Smelcer is the literary editor of Rosebud, a literary journal published in Madison, Wisconsin.

=== Selected works ===
In 2004, Smelcer won a $10,000 James Jones Literary Society First Novel Award to support the writing of his 2007 novel, The Trap. The award was rescinded in 2015 when it was discovered that Smelcer had published an earlier novel under a pen name. The Trap, a young adult novel, was well received. The Wisconsin State Journal called the book a "spare and lyrical" story about a boy and his grandfather facing up to challenges in a remote part of Alaska. Without Reservation (Truman State University Press) won the 2004 Milt Kessler Poetry Book Award given by Binghamton University. Stealing Indians was nominated for a PEN Center USA literary prize. But was subject to some controversy.

== Controversies ==

In 2016, two of Smelcer's poems were published in the Kenyon Review. A backlash among Native American writers led to the journal withdrawing this publication and replacing the poem with a statement from the editor that read in part "these poems contained damaging stereotypes of Native people. I deeply regret the manifest distress this has caused and take full responsibility." First Nation author Terese Marie Mailhot (Seabird Island First Nation) subsequently wrote that "I resent people with dubious stories, who benefit from white privilege and refuse to be accountable to hardworking Natives who have to struggle against oppression and stigma every day."

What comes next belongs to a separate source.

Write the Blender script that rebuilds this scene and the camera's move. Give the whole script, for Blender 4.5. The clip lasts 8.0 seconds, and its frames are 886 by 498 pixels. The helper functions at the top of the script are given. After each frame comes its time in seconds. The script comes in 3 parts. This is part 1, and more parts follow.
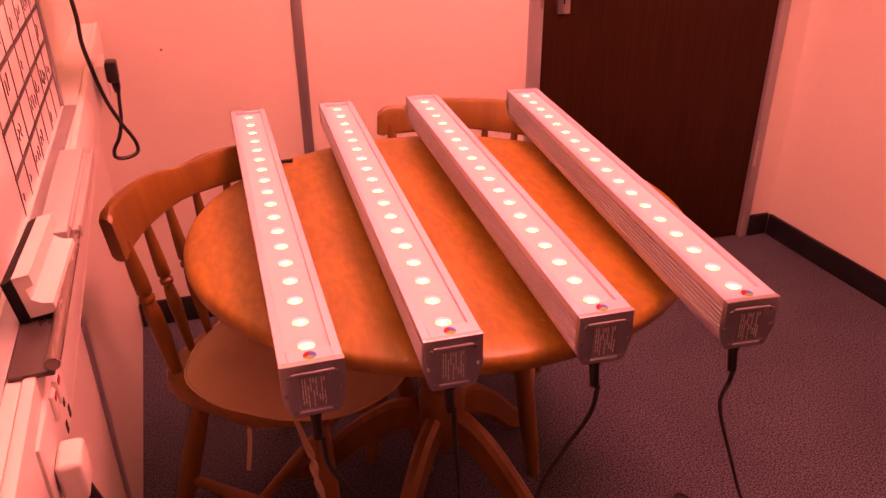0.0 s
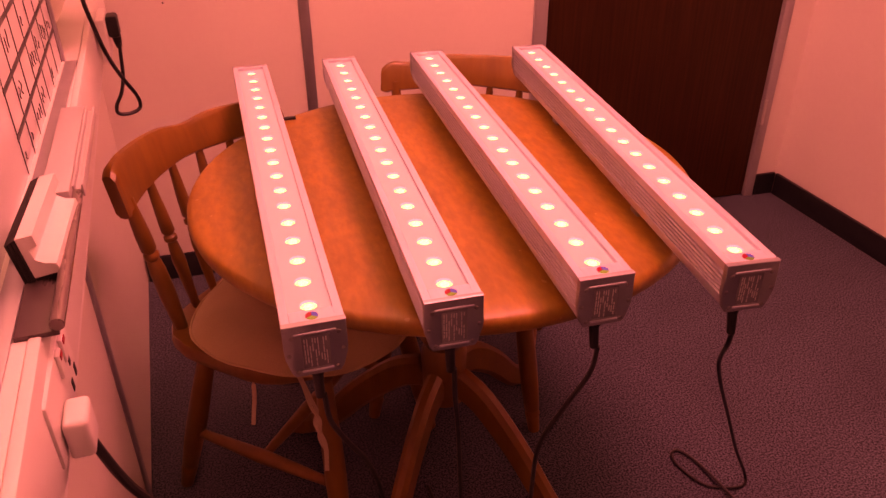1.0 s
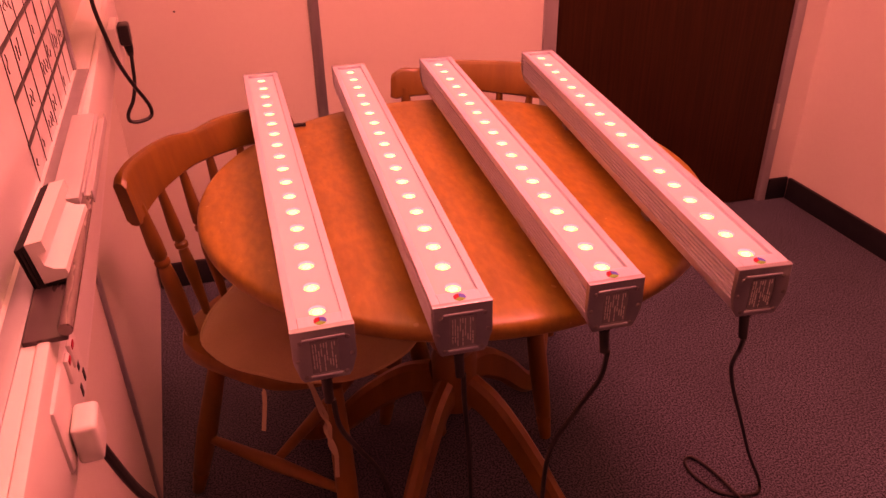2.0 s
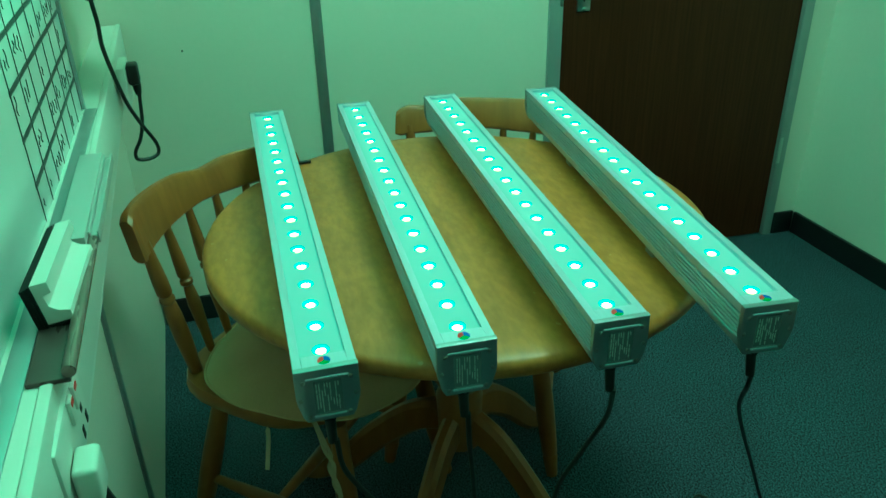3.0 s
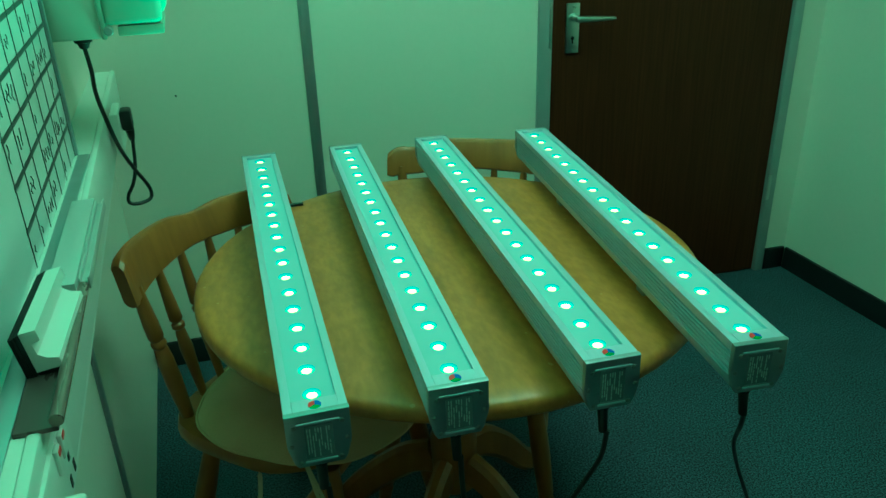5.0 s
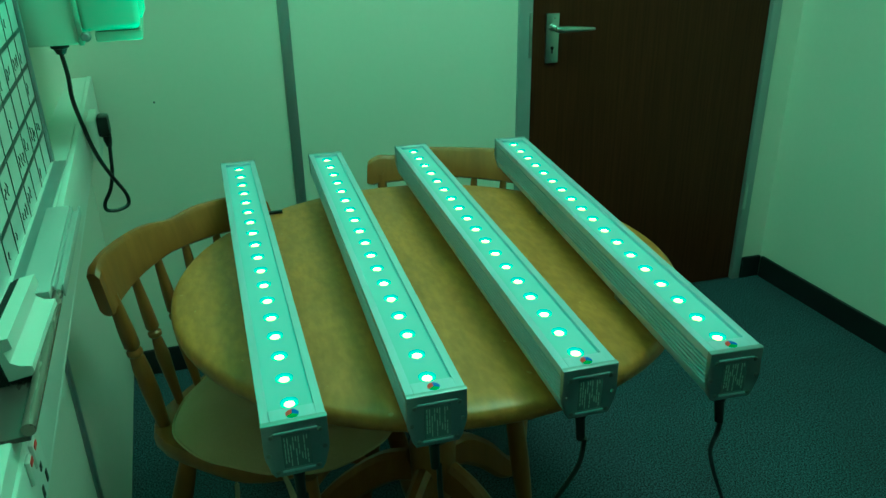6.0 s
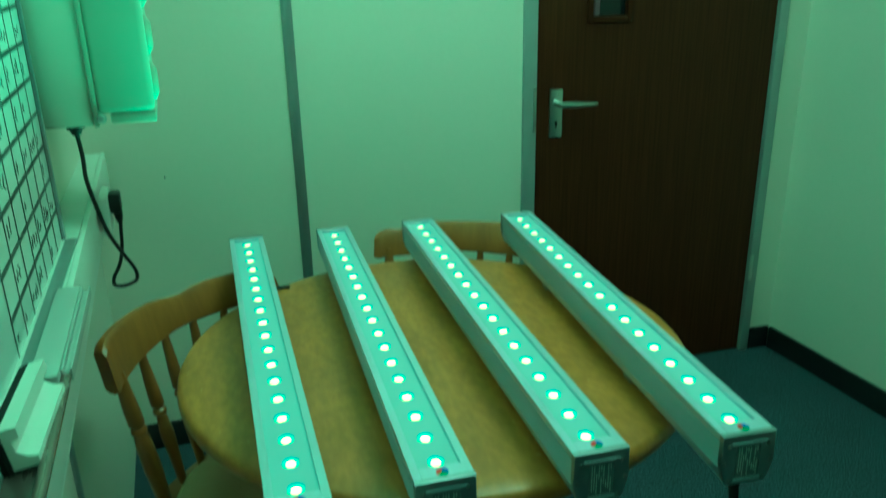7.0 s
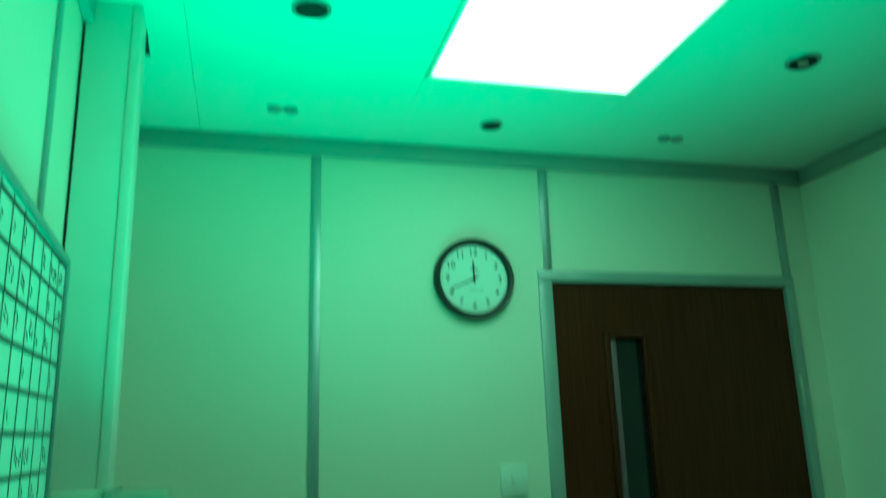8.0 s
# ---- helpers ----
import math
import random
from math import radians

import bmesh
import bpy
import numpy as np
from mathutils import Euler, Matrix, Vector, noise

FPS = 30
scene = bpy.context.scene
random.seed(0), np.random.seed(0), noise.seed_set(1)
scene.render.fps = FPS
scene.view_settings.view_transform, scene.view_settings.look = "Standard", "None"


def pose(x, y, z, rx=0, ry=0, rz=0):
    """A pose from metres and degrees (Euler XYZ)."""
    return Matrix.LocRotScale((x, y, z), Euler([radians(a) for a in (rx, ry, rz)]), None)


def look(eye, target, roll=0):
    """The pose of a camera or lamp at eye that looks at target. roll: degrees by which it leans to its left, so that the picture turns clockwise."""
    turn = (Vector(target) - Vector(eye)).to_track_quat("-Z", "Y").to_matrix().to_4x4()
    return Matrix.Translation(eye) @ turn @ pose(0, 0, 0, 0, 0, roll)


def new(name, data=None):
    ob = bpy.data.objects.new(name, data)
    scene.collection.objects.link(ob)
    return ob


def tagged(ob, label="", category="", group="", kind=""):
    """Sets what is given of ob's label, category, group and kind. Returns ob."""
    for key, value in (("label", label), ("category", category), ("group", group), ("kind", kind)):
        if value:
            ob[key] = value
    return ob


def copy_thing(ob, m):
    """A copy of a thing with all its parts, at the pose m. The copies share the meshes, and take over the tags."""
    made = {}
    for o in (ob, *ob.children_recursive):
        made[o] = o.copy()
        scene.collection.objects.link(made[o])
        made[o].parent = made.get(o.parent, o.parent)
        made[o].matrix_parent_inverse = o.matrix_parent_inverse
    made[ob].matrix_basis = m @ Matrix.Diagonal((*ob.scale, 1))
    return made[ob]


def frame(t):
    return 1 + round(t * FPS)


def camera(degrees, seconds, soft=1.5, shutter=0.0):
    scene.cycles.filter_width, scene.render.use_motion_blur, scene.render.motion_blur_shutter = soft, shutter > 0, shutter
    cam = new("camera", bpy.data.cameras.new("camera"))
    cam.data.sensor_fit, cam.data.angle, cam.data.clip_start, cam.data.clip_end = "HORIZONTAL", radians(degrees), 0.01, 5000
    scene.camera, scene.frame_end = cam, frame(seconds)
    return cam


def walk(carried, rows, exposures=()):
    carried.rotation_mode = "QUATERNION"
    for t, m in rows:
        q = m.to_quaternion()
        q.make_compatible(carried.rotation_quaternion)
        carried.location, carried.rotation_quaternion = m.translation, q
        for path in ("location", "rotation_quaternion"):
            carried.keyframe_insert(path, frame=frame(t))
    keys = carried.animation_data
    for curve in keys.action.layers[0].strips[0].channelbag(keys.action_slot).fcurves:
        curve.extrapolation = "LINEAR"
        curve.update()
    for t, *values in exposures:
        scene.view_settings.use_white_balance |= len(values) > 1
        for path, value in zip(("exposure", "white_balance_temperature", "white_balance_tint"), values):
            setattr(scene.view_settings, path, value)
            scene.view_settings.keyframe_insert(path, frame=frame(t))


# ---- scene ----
cam = camera(59.7, 8.0, shutter=0.4)
PATH = [
    (0, (0.479, 0.634, 1.384), (0.965, 2.339, 0.458), -0.5),
    (0.5, (0.482, 0.633, 1.391), (0.951, 2.321, 0.426), -0.4),
    (1, (0.484, 0.635, 1.392), (0.941, 2.289, 0.365), -0.3),
    (1.5, (0.486, 0.634, 1.388), (0.925, 2.297, 0.367), -0.8),
    (3, (0.491, 0.637, 1.394), (0.919, 2.352, 0.458), -1.4),
    (3.5, (0.491, 0.638, 1.404), (0.918, 2.392, 0.543), -1.8),
    (4, (0.493, 0.638, 1.403), (0.922, 2.401, 0.562), -2.0),
    (4.5, (0.494, 0.636, 1.4), (0.924, 2.397, 0.556), -2.0),
    (5.8, (0.499, 0.632, 1.401), (1.008, 2.371, 0.553), -1.2),
    (6, (0.498, 0.632, 1.401), (1.004, 2.38, 0.571), -1.0),
    (6.5, (0.499, 0.634, 1.401), (0.988, 2.398, 0.594), -1.5),
    (7, (0.495, 0.637, 1.422), (1.01, 2.449, 0.749), -1.2),
    (7.3, (0.488, 0.653, 1.452), (1.02, 2.534, 1.028), -0.4),
    (7.5, (0.497, 0.621, 1.451), (1.007, 2.55, 1.315), -0.8),
    (7.7, (0.489, 0.663, 1.475), (1.036, 2.58, 1.637), -0.6),
    (8, (0.511, 0.64, 1.521), (0.997, 2.515, 2.017), -1.8),
]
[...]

In 2017, Smelcer's young adult novel Stealing Indians was nominated for a PEN literary award. In response, Nambe Pueblo educator Debbie Reese, among many others, protested at Smelcer's inclusion. Smelcer's nomination was withdrawn. Smelcer was also accused of fabricating a promotional cover quotation for himself, allegedly from Chinua Achebe, calling his book "a masterpiece", as Achebe had died four years prior to his writing his novel. Rich Smith in The Stranger described him as "Native American Literature's living con job," though confirming that Smelcer is an enrolled Tazlina village citizen.